## start MATERIAL PROVIDED

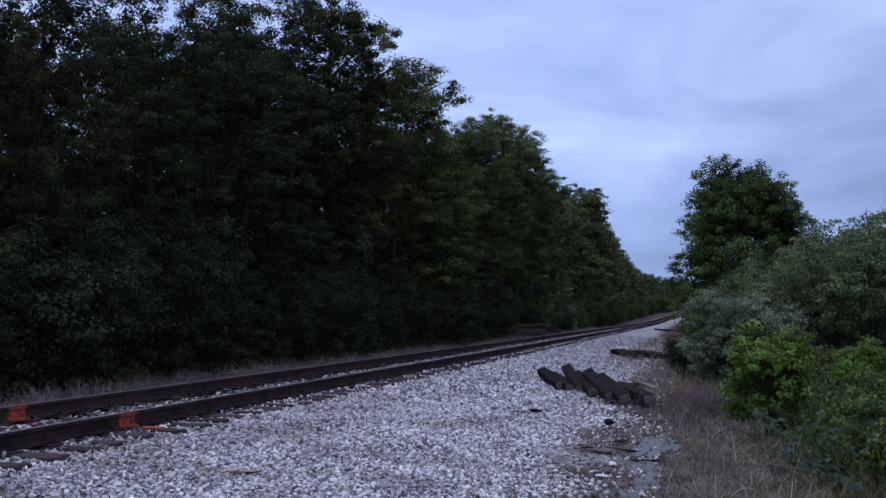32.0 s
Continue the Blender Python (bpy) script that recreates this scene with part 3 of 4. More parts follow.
        cross = Shape()
        for k in range(4):
            cross.box(-1.2, 1.2, top - sy * (0.02 + k * 0.09), top - sy * (0.045 + k * 0.09), 4.685, 4.715)
        part("end_running_board", cross, M_GRATE, car, smooth=0)
        edge = Shape().box(-1.22, 1.22, top + sy * 0.03, top - sy * 0.005, 4.68, 4.722)
        for x in (-1.19, -0.62, 0.62, 1.19):
            edge.box(x - 0.02, x + 0.02, top - sy * 0.012, top + sy * 0.012, roof_z(x) - 0.03, 4.68)
        part("walkway_edge", edge, M_SILL, car, "pale angle edging on posts", bevel=0.003)
        # centre sill stub, draft pocket, coupler
        cs = Shape().box(-0.20, 0.20, e + sy * 0.25, e - sy * 3.4, 0.78, 1.12)
        part("centre_sill", cs, M_BLACK, car, bevel=0.01)
        cp = Shape().box(-0.07, 0.07, e + sy * 0.25, e + sy * 0.50, 0.80, 0.94)
        cp.prism([(-0.13, e + sy * 0.46), (0.15, e + sy * 0.46), (0.15, e + sy * 0.62), (0.05, e + sy * 0.66), (-0.02, e + sy * 0.58), (-0.13, e + sy * 0.60)], "z", 0.73, 1.01)
        part("coupler", cp, M_TRUCK, car, "rusty knuckle coupler", bevel=0.015)
        hs = Shape().tube([(0.32 * sy, e + sy * 0.2, 0.86), (0.32 * sy, e + sy * 0.35, 0.62), (0.30 * sy, e + sy * 0.55, 0.50), (0.28 * sy, e + sy * 0.64, 0.52)], 0.024, 8)
        part("air_hose", hs, M_BLACK, car)
        cl = Shape().tube([(0.2, e + sy * 0.36, 0.92), (0.8, e + sy * 0.33, 0.84), (1.30, e + sy * 0.16, 0.95), (1.40, e + sy * 0.10, 0.72)], 0.012, 6)
        part("uncoupling_lever", cl, M_BLACK, car, "bent uncoupling rod")
        if sy < 0:
            part("lever_grip", Shape().tube([(0.72, e + sy * 0.30, 0.80), (0.83, e + sy * 0.29, 0.83)], 0.03, 8), M_CHROME, car, "bright-worn grip")
        bol = Shape().box(-1.0, 1.0, sy * TRUCK - 0.2, sy * TRUCK + 0.2, 0.80, 1.30)
        part("body_bolster", bol, M_BLACK, car, bevel=0.02)
        truck(car, sy)
    # brake wheel and rigging on one end
    bw = Shape()
    e = -END
    ring = [(-0.75 + 0.26 * math.cos(a), e - 0.10, 2.3 + 0.26 * math.sin(a)) for a in [2 * math.pi * k / 20 for k in range(21)]]
    bw.tube(ring, 0.016, 6)
    for a in (0.4, 2.5, 4.6):
        bw.tube([(-0.75, e - 0.10, 2.3), (-0.75 + 0.26 * math.cos(a), e - 0.10, 2.3 + 0.26 * math.sin(a))], 0.012, 6)
    part("brake_wheel", bw, M_LADDER, car, "round hand brake wheel")
    res = Shape().tube([(0.1, END - 0.75, 1.62), (1.15, END - 0.75, 1.62)], 0.19, 14)
    part("air_reservoir", res, M_BLACK, car, "dark brake air reservoir")
    vb = Shape().box(-0.45, 0.15, END - 0.65, END - 0.3, 1.4, 1.75)
    part("brake_valve", vb, M_BLACK, car, bevel=0.03)
    # three hopper bays with their outlet gates
    top_y = ((2.25, 5.65), (6.80, 9.90), (11.05, 14.45))
    for k, (a, b) in enumerate(top_y):
        c = (4.15, END, BODY - 4.15)[k]
        lo = 0.5
        a0, b0 = a - END, b - END
        ring = [[(-1.42, 1.50, a0, b0)], [(-1.24, 1.30, a0 + 0.12, b0 - 0.12)], [(-0.62, 0.47, c - END - lo, c - END + lo)]]
        ring = [r[0] for r in ring]
        hp = None
        for sx in (1, -1):
            pl = Shape()
            o = [[(-sx * x, ya, z), (-sx * x, yb, z), (-sx * x - sx * 0.02, yb, z), (-sx * x - sx * 0.02, ya, z)] for x, z, ya, yb in ring]
            pl.loft(o)
            if hp is None:
                hp = part("hopper_bay", pl, M_HOPPER, car, "dusty grey tapering hopper bay, darkened as in shade", bevel=0.004)
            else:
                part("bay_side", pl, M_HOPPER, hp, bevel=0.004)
        # the shade between the bays is painted onto these slopes
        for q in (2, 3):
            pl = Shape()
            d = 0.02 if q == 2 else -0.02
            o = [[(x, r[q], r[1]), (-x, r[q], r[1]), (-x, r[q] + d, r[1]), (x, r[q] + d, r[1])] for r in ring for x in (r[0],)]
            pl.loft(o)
            part("bay_slope", pl, M_GRIME_SHADE, hp, "sloping bay end darkened for the shade between the bays", bevel=0.004)
        g = Shape().box(-0.72, 0.72, c - END - lo - 0.1, c - END + lo + 0.1, 0.36, 0.47)
        g.box(-0.95, 0.95, c - END - lo - 0.06, c - END - lo, 0.38, 0.44).box(-0.95, 0.95, c - END + lo, c - END + lo + 0.06, 0.38, 0.44)
        part("outlet_gate", g, M_GRIME_SHADE, hp, "sliding outlet gate frame", bevel=0.01)
        for sx in (1, -1):
            part("gate_capstan", Shape().tube([(sx * 0.72, c - END, 0.42), (sx * 1.05, c - END, 0.42)], 0.035, 8), M_BLACK, hp)
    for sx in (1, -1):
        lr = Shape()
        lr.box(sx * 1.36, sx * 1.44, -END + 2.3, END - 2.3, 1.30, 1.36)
        part("lower_flange", lr, M_GRIME_SHADE, car)
    part("underframe_web", Shape().box(-0.9, 0.9, -END + 4.6, END - 4.6, 1.0, 1.5), M_BLACK, car)
    part("brake_pipe", Shape().tube([(0.75, -END + 2.0, 0.98), (0.75, END - 2.0, 0.98)], 0.02, 6), M_BLACK, car)
    return car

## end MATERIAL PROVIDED

**SET TASK:** Exclude every picture and copy the remaining data exactly.

**TASK RESULT:**
32.0 s
Continue the Blender Python (bpy) script that recreates this scene with part 3 of 4. More parts follow.
        cross = Shape()
        for k in range(4):
            cross.box(-1.2, 1.2, top - sy * (0.02 + k * 0.09), top - sy * (0.045 + k * 0.09), 4.685, 4.715)
        part("end_running_board", cross, M_GRATE, car, smooth=0)
        edge = Shape().box(-1.22, 1.22, top + sy * 0.03, top - sy * 0.005, 4.68, 4.722)
        for x in (-1.19, -0.62, 0.62, 1.19):
            edge.box(x - 0.02, x + 0.02, top - sy * 0.012, top + sy * 0.012, roof_z(x) - 0.03, 4.68)
        part("walkway_edge", edge, M_SILL, car, "pale angle edging on posts", bevel=0.003)
        # centre sill stub, draft pocket, coupler
        cs = Shape().box(-0.20, 0.20, e + sy * 0.25, e - sy * 3.4, 0.78, 1.12)
        part("centre_sill", cs, M_BLACK, car, bevel=0.01)
        cp = Shape().box(-0.07, 0.07, e + sy * 0.25, e + sy * 0.50, 0.80, 0.94)
        cp.prism([(-0.13, e + sy * 0.46), (0.15, e + sy * 0.46), (0.15, e + sy * 0.62), (0.05, e + sy * 0.66), (-0.02, e + sy * 0.58), (-0.13, e + sy * 0.60)], "z", 0.73, 1.01)
        part("coupler", cp, M_TRUCK, car, "rusty knuckle coupler", bevel=0.015)
        hs = Shape().tube([(0.32 * sy, e + sy * 0.2, 0.86), (0.32 * sy, e + sy * 0.35, 0.62), (0.30 * sy, e + sy * 0.55, 0.50), (0.28 * sy, e + sy * 0.64, 0.52)], 0.024, 8)
        part("air_hose", hs, M_BLACK, car)
        cl = Shape().tube([(0.2, e + sy * 0.36, 0.92), (0.8, e + sy * 0.33, 0.84), (1.30, e + sy * 0.16, 0.95), (1.40, e + sy * 0.10, 0.72)], 0.012, 6)
        part("uncoupling_lever", cl, M_BLACK, car, "bent uncoupling rod")
        if sy < 0:
            part("lever_grip", Shape().tube([(0.72, e + sy * 0.30, 0.80), (0.83, e + sy * 0.29, 0.83)], 0.03, 8), M_CHROME, car, "bright-worn grip")
        bol = Shape().box(-1.0, 1.0, sy * TRUCK - 0.2, sy * TRUCK + 0.2, 0.80, 1.30)
        part("body_bolster", bol, M_BLACK, car, bevel=0.02)
        truck(car, sy)
    # brake wheel and rigging on one end
    bw = Shape()
    e = -END
    ring = [(-0.75 + 0.26 * math.cos(a), e - 0.10, 2.3 + 0.26 * math.sin(a)) for a in [2 * math.pi * k / 20 for k in range(21)]]
    bw.tube(ring, 0.016, 6)
    for a in (0.4, 2.5, 4.6):
        bw.tube([(-0.75, e - 0.10, 2.3), (-0.75 + 0.26 * math.cos(a), e - 0.10, 2.3 + 0.26 * math.sin(a))], 0.012, 6)
    part("brake_wheel", bw, M_LADDER, car, "round hand brake wheel")
    res = Shape().tube([(0.1, END - 0.75, 1.62), (1.15, END - 0.75, 1.62)], 0.19, 14)
    part("air_reservoir", res, M_BLACK, car, "dark brake air reservoir")
    vb = Shape().box(-0.45, 0.15, END - 0.65, END - 0.3, 1.4, 1.75)
    part("brake_valve", vb, M_BLACK, car, bevel=0.03)
    # three hopper bays with their outlet gates
    top_y = ((2.25, 5.65), (6.80, 9.90), (11.05, 14.45))
    for k, (a, b) in enumerate(top_y):
        c = (4.15, END, BODY - 4.15)[k]
        lo = 0.5
        a0, b0 = a - END, b - END
        ring = [[(-1.42, 1.50, a0, b0)], [(-1.24, 1.30, a0 + 0.12, b0 - 0.12)], [(-0.62, 0.47, c - END - lo, c - END + lo)]]
        ring = [r[0] for r in ring]
        hp = None
        for sx in (1, -1):
            pl = Shape()
            o = [[(-sx * x, ya, z), (-sx * x, yb, z), (-sx * x - sx * 0.02, yb, z), (-sx * x - sx * 0.02, ya, z)] for x, z, ya, yb in ring]
            pl.loft(o)
            if hp is None:
                hp = part("hopper_bay", pl, M_HOPPER, car, "dusty grey tapering hopper bay, darkened as in shade", bevel=0.004)
            else:
                part("bay_side", pl, M_HOPPER, hp, bevel=0.004)
        # the shade between the bays is painted onto these slopes
        for q in (2, 3):
            pl = Shape()
            d = 0.02 if q == 2 else -0.02
            o = [[(x, r[q], r[1]), (-x, r[q], r[1]), (-x, r[q] + d, r[1]), (x, r[q] + d, r[1])] for r in ring for x in (r[0],)]
            pl.loft(o)
            part("bay_slope", pl, M_GRIME_SHADE, hp, "sloping bay end darkened for the shade between the bays", bevel=0.004)
        g = Shape().box(-0.72, 0.72, c - END - lo - 0.1, c - END + lo + 0.1, 0.36, 0.47)
        g.box(-0.95, 0.95, c - END - lo - 0.06, c - END - lo, 0.38, 0.44).box(-0.95, 0.95, c - END + lo, c - END + lo + 0.06, 0.38, 0.44)
        part("outlet_gate", g, M_GRIME_SHADE, hp, "sliding outlet gate frame", bevel=0.01)
        for sx in (1, -1):
            part("gate_capstan", Shape().tube([(sx * 0.72, c - END, 0.42), (sx * 1.05, c - END, 0.42)], 0.035, 8), M_BLACK, hp)
    for sx in (1, -1):
        lr = Shape()
        lr.box(sx * 1.36, sx * 1.44, -END + 2.3, END - 2.3, 1.30, 1.36)
        part("lower_flange", lr, M_GRIME_SHADE, car)
    part("underframe_web", Shape().box(-0.9, 0.9, -END + 4.6, END - 4.6, 1.0, 1.5), M_BLACK, car)
    part("brake_pipe", Shape().tube([(0.75, -END + 2.0, 0.98), (0.75, END - 2.0, 0.98)], 0.02, 6), M_BLACK, car)
    return car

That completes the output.